|Annual Stamp Duty is Wealth Tax on Foreign Investors|
It has been called the Millionaire's Budget due to a headline grabbing reduction in the top rate of income tax from 50% to 45% (from 6 April 2013). As widely predicted, however, it is not all good news for wealthy international clients, especially in relation to tax on UK properties.
Four changes (or consultations on changes) of particular relevance to international clients were announced:
• With immediate effect, Stamp Duty Land Tax on the purchase of residential properties worth more than £2 million rises from 5% to 7%.
• Also with immediate effect, the rate of SDLT is tripled to 15% where residential properties purchased for more than £2 million are acquired by a "non-natural person". "Non-natural persons" will include companies, collective investment schemes (including unit trusts) and partnerships in which a non-natural person is a partner.

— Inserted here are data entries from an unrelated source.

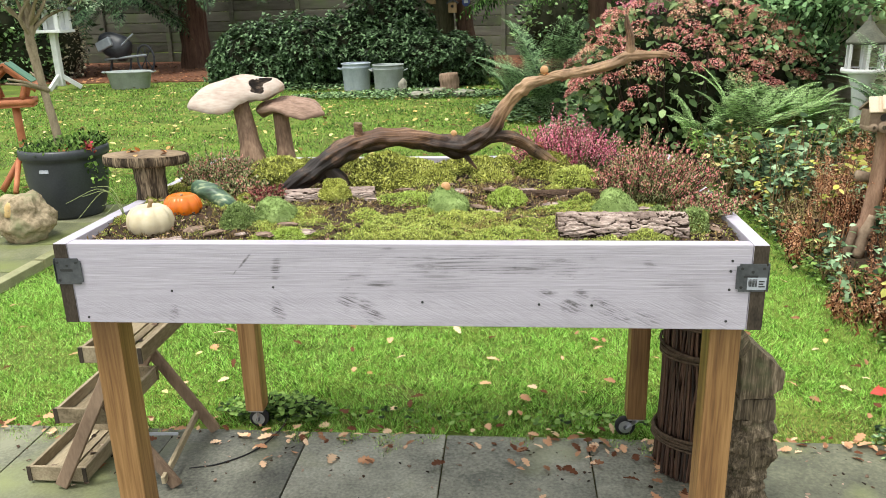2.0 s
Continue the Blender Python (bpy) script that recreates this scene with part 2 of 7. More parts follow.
def material(name, dark, light, scale=6.0, rough=0.8, bump=0.3, fine=60.0, stretch=(1, 1, 1), metal=0.0, mid=None, island=0.0, vary=0.0, contrast=(0.3, 0.7), leafy=0.0, wear=None, wear_scale=2.0, wear_at=(0.55, 0.7), tone=None, dist=0.004):
    """Two scales of noise in colour, a fine relief, and variation from piece to piece."""
    m = bpy.data.materials.new(name)
    m.use_nodes = True
    n, l = m.node_tree.nodes, m.node_tree.links
    bsdf = n["Principled BSDF"]
    geo = n.new("ShaderNodeNewGeometry")
    mapped = n.new("ShaderNodeMapping")
    mapped.inputs["Scale"].default_value = stretch
    info = n.new("ShaderNodeObjectInfo")
    coord = n.new("ShaderNodeTexCoord")
    if vary:
        shift = n.new("ShaderNodeVectorMath")
        shift.operation = "MULTIPLY_ADD"
        shift.inputs[1].default_value = (37.0, 23.0, 51.0)
        l.new(info.outputs["Random"], shift.inputs[0])
        l.new(coord.outputs["Object"], shift.inputs[2])
        l.new(shift.outputs[0], mapped.inputs[0])
    else:
        l.new(coord.outputs["Object"], mapped.inputs[0])
    big = n.new("ShaderNodeTexNoise")
    big.inputs["Scale"].default_value, big.inputs["Detail"].default_value = scale, 5
    small = n.new("ShaderNodeTexNoise")
    small.inputs["Scale"].default_value, small.inputs["Detail"].default_value = fine, 4
    l.new(mapped.outputs[0], big.inputs[0])
    l.new(mapped.outputs[0], small.inputs[0])
    mix = n.new("ShaderNodeMix")
    mix.inputs[0].default_value = 0.42
    l.new(big.outputs[0], mix.inputs[2])
    l.new(small.outputs[0], mix.inputs[3])
    value = mix.outputs[0]
    if island:
        add = n.new("ShaderNodeMix")
        add.inputs[0].default_value = island
        l.new(value, add.inputs[2])
        l.new(geo.outputs["Random Per Island"], add.inputs[3])
        value = add.outputs[0]
    if vary:
        add = n.new("ShaderNodeMix")
        add.inputs[0].default_value = vary
        l.new(value, add.inputs[2])
        l.new(info.outputs["Random"], add.inputs[3])
        value = add.outputs[0]
    ramp = n.new("ShaderNodeValToRGB")
    ramp.color_ramp.elements[0].position, ramp.color_ramp.elements[1].position = contrast
    ramp.color_ramp.elements[0].color, ramp.color_ramp.elements[1].color = (*dark, 1), (*light, 1)
    if mid:
        e = ramp.color_ramp.elements.new(sum(contrast) / 2)
        e.color = (*mid, 1)
    l.new(value, ramp.inputs[0])
    colour = ramp.outputs[0]
    if wear:
        spots = n.new("ShaderNodeTexNoise")
        spots.inputs["Scale"].default_value, spots.inputs["Detail"].default_value = wear_scale, 6
        l.new(shift.outputs[0] if vary else coord.outputs["Object"], spots.inputs[0])
        cut = n.new("ShaderNodeMapRange")
        cut.inputs[1].default_value, cut.inputs[2].default_value = wear_at
        l.new(spots.outputs[0], cut.inputs[0])
        over = n.new("ShaderNodeMix")
        over.data_type = "RGBA"
        over.inputs[7].default_value = (*wear, 1)
        l.new(cut.outputs[0], over.inputs[0])
        l.new(colour, over.inputs[6])
        colour = over.outputs[2]
    l.new(colour, bsdf.inputs["Base Color"])
    bsdf.inputs["Roughness"].default_value, bsdf.inputs["Metallic"].default_value = rough, metal
    bsdf.inputs["Specular IOR Level"].default_value = 0.15 if leafy else (0.18 if rough > 0.65 else 0.45)
    if bump:
        relief = n.new("ShaderNodeBump")
        relief.inputs["Strength"].default_value, relief.inputs["Distance"].default_value = bump, dist
        l.new(mix.outputs[0], relief.inputs["Height"])
        l.new(relief.outputs[0], bsdf.inputs["Normal"])
    if leafy:
        back = n.new("ShaderNodeBsdfTranslucent")
        l.new(colour, back.inputs[0])
        both = n.new("ShaderNodeMixShader")
        both.inputs[0].default_value = leafy
        l.new(bsdf.outputs[0], both.inputs[1])
        l.new(back.outputs[0], both.inputs[2])
        l.new(both.outputs[0], n["Material Output"].inputs[0])
    return m


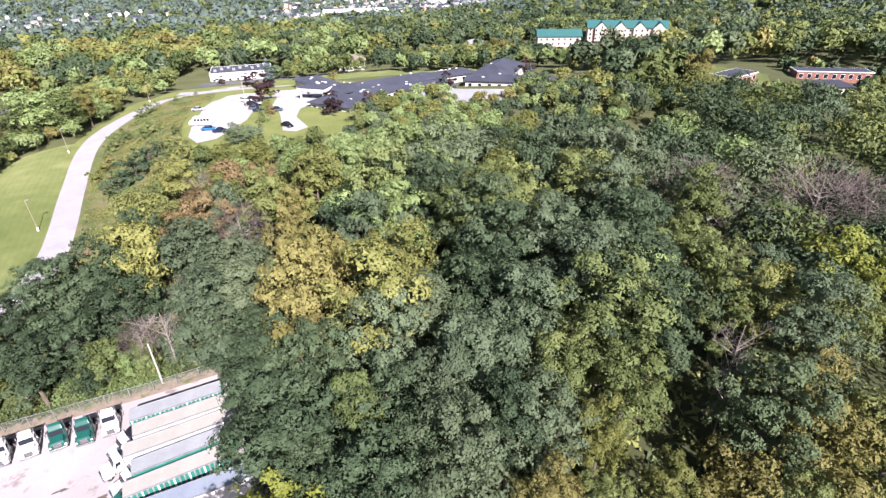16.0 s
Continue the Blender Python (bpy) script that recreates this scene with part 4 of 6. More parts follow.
def minibus(x, y, turn):
    root = thing("minibus", at(x, y, turn, 0.06), "white shuttle minibus with dark side windows", "minibus")
    part("body", prism_yz([(-3.4, 0.4), (-3.4, 2.75), (2.0, 2.85), (2.5, 2.0), (3.5, 1.55), (3.6, 0.4)], -1.15, 1.15, 0.08), M["white"], root)
    for s in (-1, 1):
        for i in range(5):
            part("side_window", box(s * 1.14 - 0.03, -3.0 + i, 1.6, s * 1.14 + 0.03, -2.25 + i, 2.4), M["glass"], root)
        for yy in (-2.2, 2.4):
            wheel(root, s * 1.0, yy, 0.4, 0.25)
    part("windshield", prism_yz([(2.05, 2.75), (2.52, 2.05), (2.58, 2.1), (2.12, 2.8)], -0.95, 0.95), M["glass"], root)


minibus(127.2, 153.5, 72)


def box_truck(x, y, turn):
    root = thing("box_truck", at(x, y, turn, 0.05), "white box truck body with blue-grey roof by the dock", "truck", "docked box trucks")
    part("body", box(-1.25, -3.6, 1.0, 1.25, 3.6, 3.6, 0.04), M["truck_white"], root)
    part("roof", box(-1.2, -0.6, 3.6, 1.2, 3.5, 3.68), M["roof_blue"], root)
    part("roof_front", box(-1.2, -3.5, 3.6, 1.2, -0.62, 3.66), M["truck_white"], root)
    for s in (-1, 1):
        wheel(root, s * 0.95, -2.2, 0.5, 0.5)
        wheel(root, s * 0.95, 2.4, 0.5, 0.3)


box_truck(-44.5, 89.5, 14)
box_truck(-42.2, 80.7, 14)

# ---- poles, signs, fences ----
M["link"] = None


def link_material():
    n = Nodes("chain_link_mesh")
    n.done((0.42, 0.43, 0.42), 0.5, 0.5)
    clear = n.add("ShaderNodeBsdfTransparent")
    both = n.add("ShaderNodeMixShader", Fac=0.14)
    n.link(clear.outputs[0], both.inputs[1])
    n.link(n.bsdf.outputs[0], both.inputs[2])
    n.link(both.outputs[0], n.tree.nodes["Material Output"].inputs["Surface"])
    return n.mat


M["link"] = link_material()
M["sign_red"] = paint("red_orange_sign_panel", (0.40, 0.11, 0.065), 0.6)
M["sign_blue"] = paint("blue_sign_panel", (0.03, 0.13, 0.22), 0.5)
M["solar"] = paint("dark_blue_solar_glass", (0.012, 0.018, 0.045), 0.3)
M["pole_wood"] = surface("grey_utility_pole_wood", (0.25, 0.225, 0.195), (0.43, 0.395, 0.35), 0.5, 6.0, space="object", rough=0.9)


def link_fence(points, h, label, gap=3.0, group=""):
    root = thing("fence", Matrix(), label, "fence", group)
    pts = resample([Vector(p) for p in points], gap)
    for p in pts:
        z = ground_z(p.x, p.y)
        part("post", tube((p.x, p.y, z - 0.3), (p.x, p.y, z + h + 0.08), 0.045, sides=6), M["metal"], root)
    for a, b in zip(pts, pts[1:]):
        za, zb = ground_z(a.x, a.y), ground_z(b.x, b.y)
        part("rail", tube((a.x, a.y, za + h), (b.x, b.y, zb + h), 0.03, sides=6), M["metal"], root)
        bm = bmesh.new()
        n = Vector((-(b - a).y, (b - a).x)).normalized() * 0.06
        bm.faces.new([bm.verts.new(v) for v in ((a.x + n.x, a.y + n.y, za + 0.05), (b.x + n.x, b.y + n.y, zb + 0.05), (b.x + n.x, b.y + n.y, zb + h), (a.x + n.x, a.y + n.y, za + h))])
        part("mesh_panel", bm, M["link"], root)
    return root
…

It is yet to be seen whether these will include offshore trusts. We will probably know by 29 March, when the Finance Bill will be published.
• There will be a consultation on the introduction of an annual charge from April 2013 on residential properties worth more than £2 million owned by non-natural persons. The proposed rate of tax is not yet known. This would have some features of the "mansion tax" which attracted much pre-Budget publicity.
• The Government will also consult on the introduction, from April 2013, of capital gains tax on residential properties owned by non-natural persons. No further details of this charge have been given, but this could be a significant change in the UK tax implications of non-resident entities holding UK properties. It is not clear yet if it will include residential properties held as an investment.
It is less common these days for a residential property used as someone’s main home to be held by a company (because of the income tax charges that will arise if the occupier is treated as a shadow director of the company and the loss of the main residence CGT exemption). However, non-residents often hold UK property via an offshore company, so their position will need to be considered carefully.
The opinions expressed do not constitute investment advice and specialist advice should be sought about your specific circumstances.